Do you know someone who is Vietnamese with the last name Nyugen? It is a powerful name in their culture. Do you know why?
The prominent Nyugen family founded the last successful Vietnamese Dynasty in the 16th century. The Nyugen Dynasty was retained in Hue and controlled central Vietnam. It was a powerful name that was adopted by the people during the Empire's time of rule. Everyone wanted a strong family name and many even changed their name to reflect the royal connection but also, the Emperor had many many many children that beared his name.
Actually, the Emperor sounds like a real womanizing narcissist with his 104 wives, strict rule, and demand for a different meal every day of the year, but certainly he should be recognized as the driving force behind the refined royal cuisine comprising of many bold colorful dishes and innovative techniques of Hue.
The Imperial cuisine
Not completely but much of central Vietnam was spared from the tragedies of war. Hue is in the center of Vietnam and revered as a royal base and place of origin for Imperial Cuisine.
It's all about color, flavor, and QUANTITY.
The Emperor demanded 3 meals per day with an assortment of 50 small dishes to enjoy. Because of the King's demand for variety, the cooks had to push the culinary boundaries and become masterful at multi course meals. He also ate last. Just in case the staff was trying to poison him.

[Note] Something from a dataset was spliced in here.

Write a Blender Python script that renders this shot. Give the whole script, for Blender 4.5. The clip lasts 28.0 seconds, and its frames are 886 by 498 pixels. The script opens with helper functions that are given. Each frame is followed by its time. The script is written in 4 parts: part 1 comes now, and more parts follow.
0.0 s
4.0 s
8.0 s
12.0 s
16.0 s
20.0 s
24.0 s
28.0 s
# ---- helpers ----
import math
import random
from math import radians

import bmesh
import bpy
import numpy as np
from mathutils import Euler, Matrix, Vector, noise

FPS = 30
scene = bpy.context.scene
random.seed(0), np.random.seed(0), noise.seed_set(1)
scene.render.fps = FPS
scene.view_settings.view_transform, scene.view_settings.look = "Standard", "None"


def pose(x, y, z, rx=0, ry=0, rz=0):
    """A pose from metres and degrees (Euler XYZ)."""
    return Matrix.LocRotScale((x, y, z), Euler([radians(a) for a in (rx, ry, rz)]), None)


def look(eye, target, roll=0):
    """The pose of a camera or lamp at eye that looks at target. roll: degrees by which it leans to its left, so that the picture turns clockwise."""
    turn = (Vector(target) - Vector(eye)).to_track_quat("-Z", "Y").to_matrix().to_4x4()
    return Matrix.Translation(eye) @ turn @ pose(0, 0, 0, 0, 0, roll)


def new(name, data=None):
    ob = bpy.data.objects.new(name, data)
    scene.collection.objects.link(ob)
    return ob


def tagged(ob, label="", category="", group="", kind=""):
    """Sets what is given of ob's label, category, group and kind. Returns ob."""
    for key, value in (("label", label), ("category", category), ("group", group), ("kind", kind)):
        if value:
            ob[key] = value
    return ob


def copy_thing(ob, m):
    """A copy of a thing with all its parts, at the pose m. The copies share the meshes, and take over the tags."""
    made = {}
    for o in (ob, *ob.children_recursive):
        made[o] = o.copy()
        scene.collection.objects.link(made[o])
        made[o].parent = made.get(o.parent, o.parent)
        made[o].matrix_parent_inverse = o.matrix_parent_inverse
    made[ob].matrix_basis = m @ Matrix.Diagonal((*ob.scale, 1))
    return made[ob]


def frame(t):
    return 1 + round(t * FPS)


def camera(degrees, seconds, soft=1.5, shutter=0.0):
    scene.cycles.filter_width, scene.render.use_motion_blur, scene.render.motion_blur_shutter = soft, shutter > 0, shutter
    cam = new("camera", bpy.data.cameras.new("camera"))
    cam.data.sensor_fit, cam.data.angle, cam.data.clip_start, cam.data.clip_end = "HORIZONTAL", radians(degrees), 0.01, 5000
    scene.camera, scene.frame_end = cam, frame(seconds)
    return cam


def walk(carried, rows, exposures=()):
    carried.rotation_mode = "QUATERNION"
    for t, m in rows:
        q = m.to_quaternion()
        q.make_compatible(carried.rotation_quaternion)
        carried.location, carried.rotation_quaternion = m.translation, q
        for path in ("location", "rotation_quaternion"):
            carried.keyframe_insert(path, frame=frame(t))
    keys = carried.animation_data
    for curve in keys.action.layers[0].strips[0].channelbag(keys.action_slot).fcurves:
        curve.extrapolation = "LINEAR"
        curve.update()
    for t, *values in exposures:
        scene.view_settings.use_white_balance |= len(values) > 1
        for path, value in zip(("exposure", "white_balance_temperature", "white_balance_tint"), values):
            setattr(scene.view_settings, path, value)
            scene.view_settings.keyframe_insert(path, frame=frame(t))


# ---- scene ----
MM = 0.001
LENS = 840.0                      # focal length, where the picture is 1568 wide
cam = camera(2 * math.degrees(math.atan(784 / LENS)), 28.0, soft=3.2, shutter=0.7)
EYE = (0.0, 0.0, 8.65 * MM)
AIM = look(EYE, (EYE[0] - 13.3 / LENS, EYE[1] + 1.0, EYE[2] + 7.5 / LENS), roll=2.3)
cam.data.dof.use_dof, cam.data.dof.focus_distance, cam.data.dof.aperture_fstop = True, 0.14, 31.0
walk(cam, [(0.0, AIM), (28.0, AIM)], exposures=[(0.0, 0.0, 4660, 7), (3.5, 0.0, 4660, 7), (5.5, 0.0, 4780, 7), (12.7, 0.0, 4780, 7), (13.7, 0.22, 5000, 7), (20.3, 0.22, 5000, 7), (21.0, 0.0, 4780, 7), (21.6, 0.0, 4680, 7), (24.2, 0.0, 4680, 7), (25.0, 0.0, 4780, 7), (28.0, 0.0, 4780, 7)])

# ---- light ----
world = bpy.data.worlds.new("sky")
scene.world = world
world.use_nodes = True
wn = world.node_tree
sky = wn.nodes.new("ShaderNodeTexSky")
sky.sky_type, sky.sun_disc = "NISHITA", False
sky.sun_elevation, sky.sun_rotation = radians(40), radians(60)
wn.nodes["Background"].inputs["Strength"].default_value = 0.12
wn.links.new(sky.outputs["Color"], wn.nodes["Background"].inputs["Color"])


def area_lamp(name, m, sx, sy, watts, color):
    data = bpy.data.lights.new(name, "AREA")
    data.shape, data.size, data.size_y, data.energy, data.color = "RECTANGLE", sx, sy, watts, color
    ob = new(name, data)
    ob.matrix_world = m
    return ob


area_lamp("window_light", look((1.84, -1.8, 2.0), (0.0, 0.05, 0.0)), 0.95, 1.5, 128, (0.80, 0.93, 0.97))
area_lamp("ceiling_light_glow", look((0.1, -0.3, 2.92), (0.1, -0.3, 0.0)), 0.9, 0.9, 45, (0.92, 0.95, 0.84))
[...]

Here are some specialties of Hue
Cao Lầu means "second floor", or higher level, which is where the Emperor liked to eat. This is a dish that is served at room temp and differs from many other types of noodle dishes. There is no broth but rather this specialty is enjoyed with a sweet, sour, spicy, pungent, sauce that binds the flavors. The most important part of cao lầu is the noodle. The noodle contrasts the traditional rice flour noodle and incorporates special well water from the region that is combined with lye and stoned rice paste. If you don't have this noodle, it's not cao lầu.

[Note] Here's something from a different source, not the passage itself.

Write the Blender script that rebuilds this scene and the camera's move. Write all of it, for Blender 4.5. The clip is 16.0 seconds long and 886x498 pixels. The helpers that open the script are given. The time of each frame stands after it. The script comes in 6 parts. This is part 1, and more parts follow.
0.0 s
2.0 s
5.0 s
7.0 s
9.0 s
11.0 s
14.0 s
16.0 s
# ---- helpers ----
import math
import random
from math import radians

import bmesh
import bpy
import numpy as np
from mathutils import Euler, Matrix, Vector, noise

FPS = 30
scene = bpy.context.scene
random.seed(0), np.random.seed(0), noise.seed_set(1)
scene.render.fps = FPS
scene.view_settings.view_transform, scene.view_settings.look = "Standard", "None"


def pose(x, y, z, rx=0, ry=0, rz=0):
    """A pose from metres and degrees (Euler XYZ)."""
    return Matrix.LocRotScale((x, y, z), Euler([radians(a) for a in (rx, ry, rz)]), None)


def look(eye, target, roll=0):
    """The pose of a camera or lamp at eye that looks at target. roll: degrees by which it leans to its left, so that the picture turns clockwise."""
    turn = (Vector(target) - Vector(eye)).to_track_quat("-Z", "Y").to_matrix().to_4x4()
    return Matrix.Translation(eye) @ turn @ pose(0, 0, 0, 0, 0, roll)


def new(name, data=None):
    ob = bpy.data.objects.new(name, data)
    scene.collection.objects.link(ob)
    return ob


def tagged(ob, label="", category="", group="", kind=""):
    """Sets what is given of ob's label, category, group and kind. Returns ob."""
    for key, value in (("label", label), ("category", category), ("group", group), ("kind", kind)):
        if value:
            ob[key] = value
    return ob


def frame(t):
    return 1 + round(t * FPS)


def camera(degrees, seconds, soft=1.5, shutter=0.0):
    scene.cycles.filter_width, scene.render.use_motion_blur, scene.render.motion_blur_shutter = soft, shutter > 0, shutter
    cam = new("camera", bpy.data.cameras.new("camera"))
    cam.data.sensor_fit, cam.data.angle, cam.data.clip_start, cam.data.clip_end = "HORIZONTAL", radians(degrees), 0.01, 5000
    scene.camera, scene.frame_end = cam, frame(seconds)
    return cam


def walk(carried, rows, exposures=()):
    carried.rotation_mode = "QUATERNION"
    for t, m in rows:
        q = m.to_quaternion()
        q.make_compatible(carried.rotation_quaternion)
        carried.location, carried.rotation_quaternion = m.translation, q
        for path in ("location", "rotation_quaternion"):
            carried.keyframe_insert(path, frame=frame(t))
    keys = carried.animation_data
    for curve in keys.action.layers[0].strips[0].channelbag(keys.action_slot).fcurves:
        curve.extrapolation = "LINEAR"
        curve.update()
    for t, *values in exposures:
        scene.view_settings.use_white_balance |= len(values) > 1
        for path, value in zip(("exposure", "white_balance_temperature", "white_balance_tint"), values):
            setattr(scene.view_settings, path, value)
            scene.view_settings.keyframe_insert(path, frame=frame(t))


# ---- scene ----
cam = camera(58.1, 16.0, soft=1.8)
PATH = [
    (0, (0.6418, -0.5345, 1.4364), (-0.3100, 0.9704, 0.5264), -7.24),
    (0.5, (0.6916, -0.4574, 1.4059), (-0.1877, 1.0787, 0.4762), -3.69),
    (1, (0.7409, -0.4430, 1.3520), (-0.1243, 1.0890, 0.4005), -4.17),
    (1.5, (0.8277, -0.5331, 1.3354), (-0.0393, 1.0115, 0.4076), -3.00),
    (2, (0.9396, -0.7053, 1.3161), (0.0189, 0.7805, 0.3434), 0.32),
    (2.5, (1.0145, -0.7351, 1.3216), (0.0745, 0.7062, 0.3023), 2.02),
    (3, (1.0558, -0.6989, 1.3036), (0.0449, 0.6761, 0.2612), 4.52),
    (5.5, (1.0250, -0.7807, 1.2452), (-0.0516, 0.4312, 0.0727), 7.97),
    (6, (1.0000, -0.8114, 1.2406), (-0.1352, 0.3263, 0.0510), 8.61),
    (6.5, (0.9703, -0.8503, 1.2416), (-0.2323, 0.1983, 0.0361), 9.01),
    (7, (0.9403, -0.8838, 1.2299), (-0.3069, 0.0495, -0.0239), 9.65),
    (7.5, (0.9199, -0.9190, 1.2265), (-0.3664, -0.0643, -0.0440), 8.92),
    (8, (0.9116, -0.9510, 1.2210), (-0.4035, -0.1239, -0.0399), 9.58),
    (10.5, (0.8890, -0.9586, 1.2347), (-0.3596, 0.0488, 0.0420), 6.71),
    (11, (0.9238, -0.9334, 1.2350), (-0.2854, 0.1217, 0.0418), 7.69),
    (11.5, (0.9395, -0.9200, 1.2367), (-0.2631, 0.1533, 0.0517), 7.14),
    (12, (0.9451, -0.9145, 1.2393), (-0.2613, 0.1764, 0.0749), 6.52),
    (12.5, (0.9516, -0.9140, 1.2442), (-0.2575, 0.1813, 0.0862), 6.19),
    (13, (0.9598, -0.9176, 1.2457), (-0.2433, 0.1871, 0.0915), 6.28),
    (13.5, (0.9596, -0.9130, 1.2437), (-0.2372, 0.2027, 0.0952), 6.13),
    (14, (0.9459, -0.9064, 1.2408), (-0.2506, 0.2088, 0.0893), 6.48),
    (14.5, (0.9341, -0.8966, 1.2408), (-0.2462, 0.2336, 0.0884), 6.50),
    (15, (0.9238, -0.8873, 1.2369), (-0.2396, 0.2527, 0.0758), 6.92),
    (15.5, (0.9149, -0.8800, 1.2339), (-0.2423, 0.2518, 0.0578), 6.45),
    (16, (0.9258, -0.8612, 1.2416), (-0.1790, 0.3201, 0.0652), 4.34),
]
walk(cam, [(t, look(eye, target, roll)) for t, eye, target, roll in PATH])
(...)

This culinary classic usually has sliced pork, lettuce, herbs, and crispy seasoned crackers for crunch.
Lets talk Yin to your Yang.
Bún bò Huế - Hue style beef noodle soup
This is a complex layering of flavors that creates exceptional balance of spice, salt, sour, and sweet, with a dominate note of lemongrass.
Hot vs cold. A proper bowl of bún bò Huế exudes heat from chili that warms your core and sweats you out to cool you down. The broth is simmered low and slow with beef bones, oxtail, and/or shank and shrimp paste to bring out a certain depth. The noodle is particular as well. The classic vermicelli rice noodle is a bit thicker and more substantial than other noodle soups found in the region. Beef brisket or pork leg is often the main protein and sometimes has congealed pigs blood that adds a texture similar to tofu. Banana blossom, sprouts, and herbs brings this dish together and adds a unique dimension of flavor. My sister-in-law Chi Thu makes the best Bún bò Huế around. Hands down.

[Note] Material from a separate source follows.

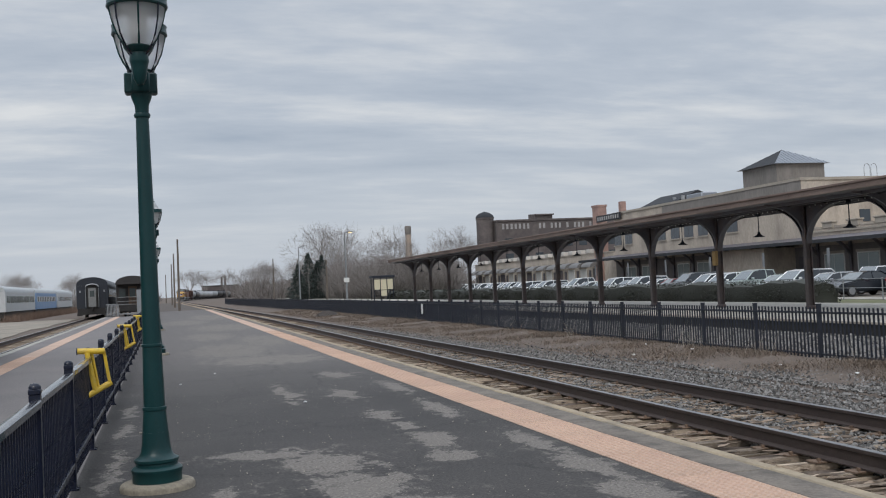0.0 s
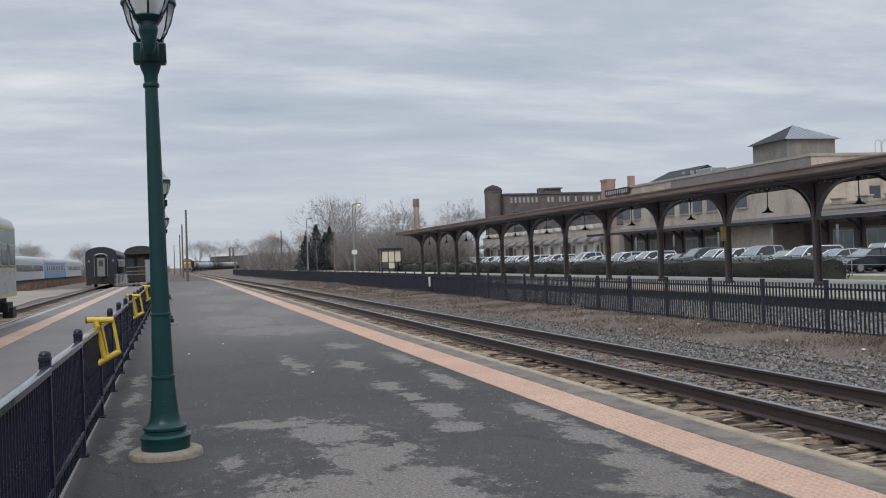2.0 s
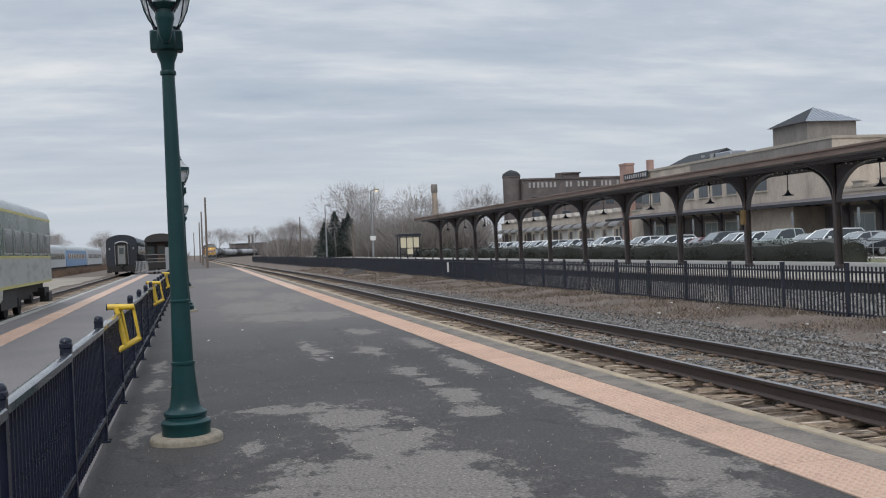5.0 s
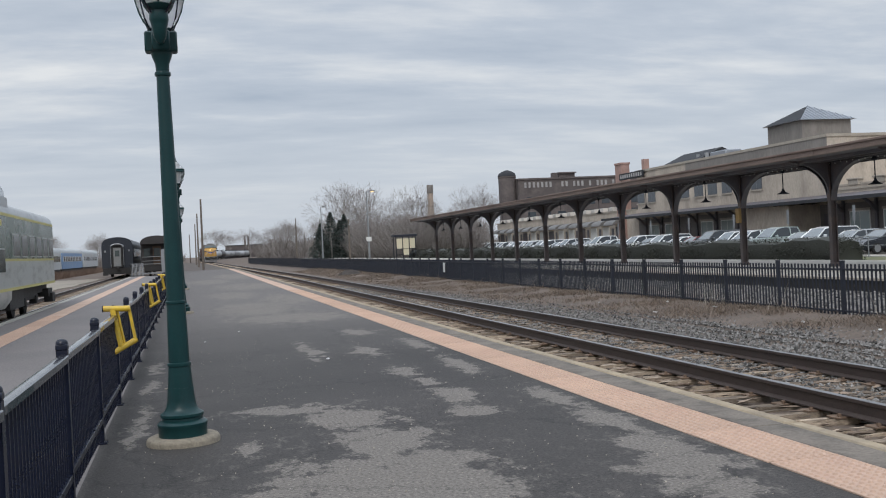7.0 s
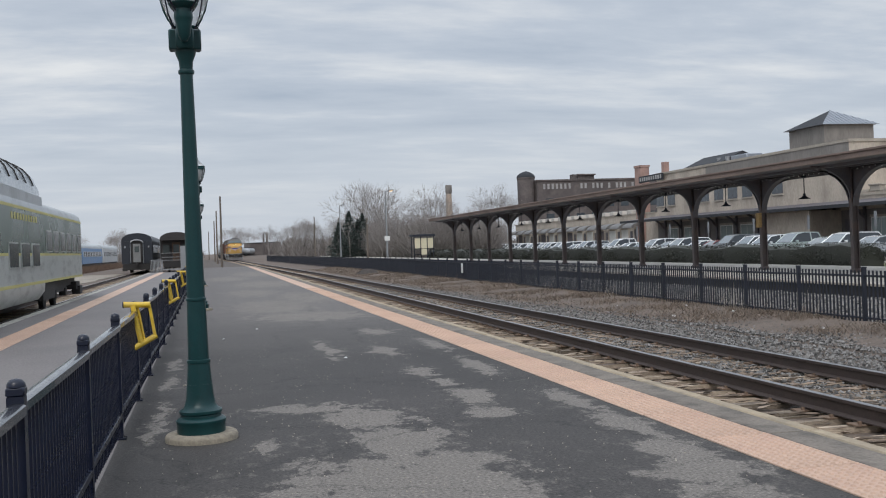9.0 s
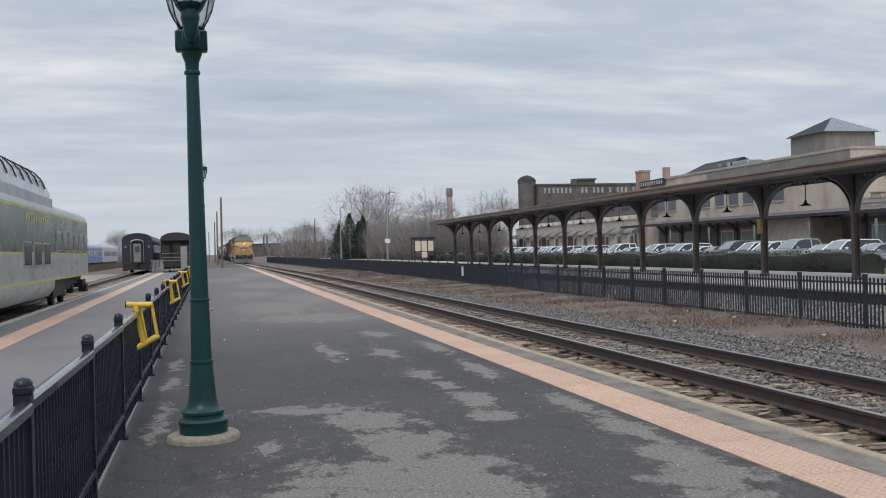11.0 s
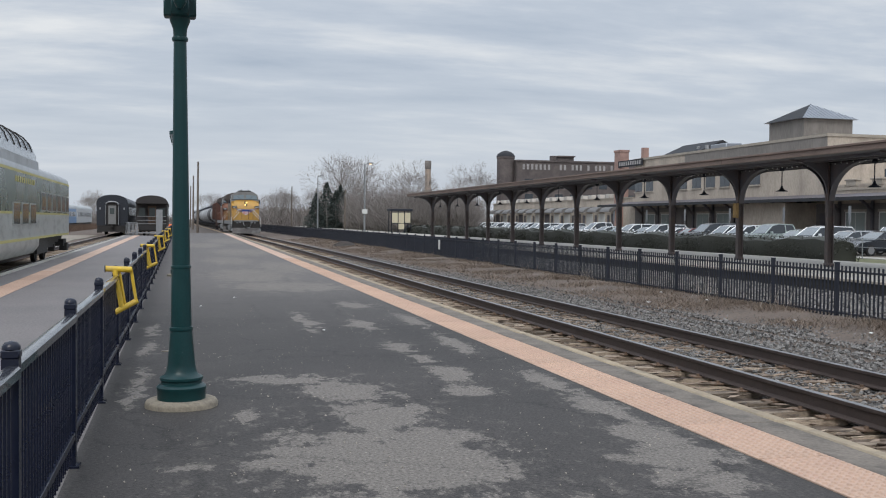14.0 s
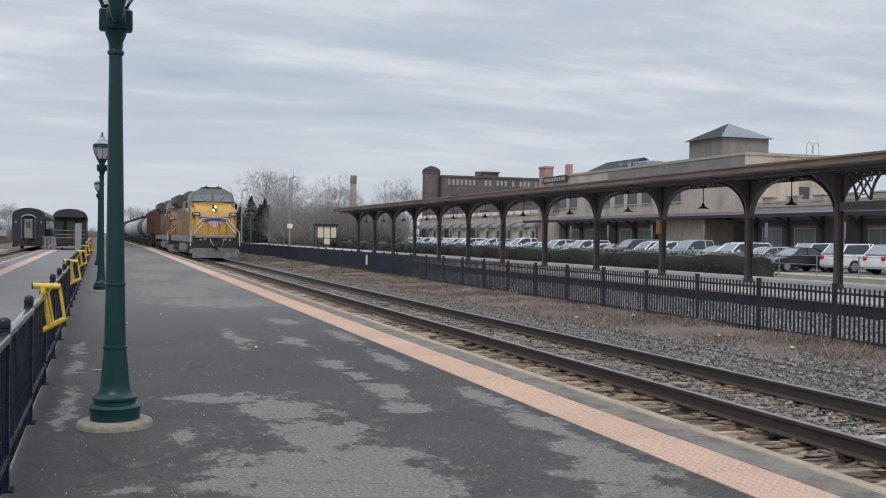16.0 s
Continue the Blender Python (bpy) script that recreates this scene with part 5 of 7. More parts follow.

Bánh bèo - steamed mini rice flour (and water) dumpling.
Too bad I didn't take any amazing pictures of this dish that is often served with dried shrimp, scallion confit, or dried pork. Sweet and sour flavors from the nuoc chấm (flavored fish sauce with chili, garlic) compliments the silky dumpling. You will have to wait for Chef Thai to re-create to see these beauties.
I do, however, have a picture of this gem. Imperial cuisine is full of decorative and edible garnishes. This skill level may be beyond Chef Thai tho.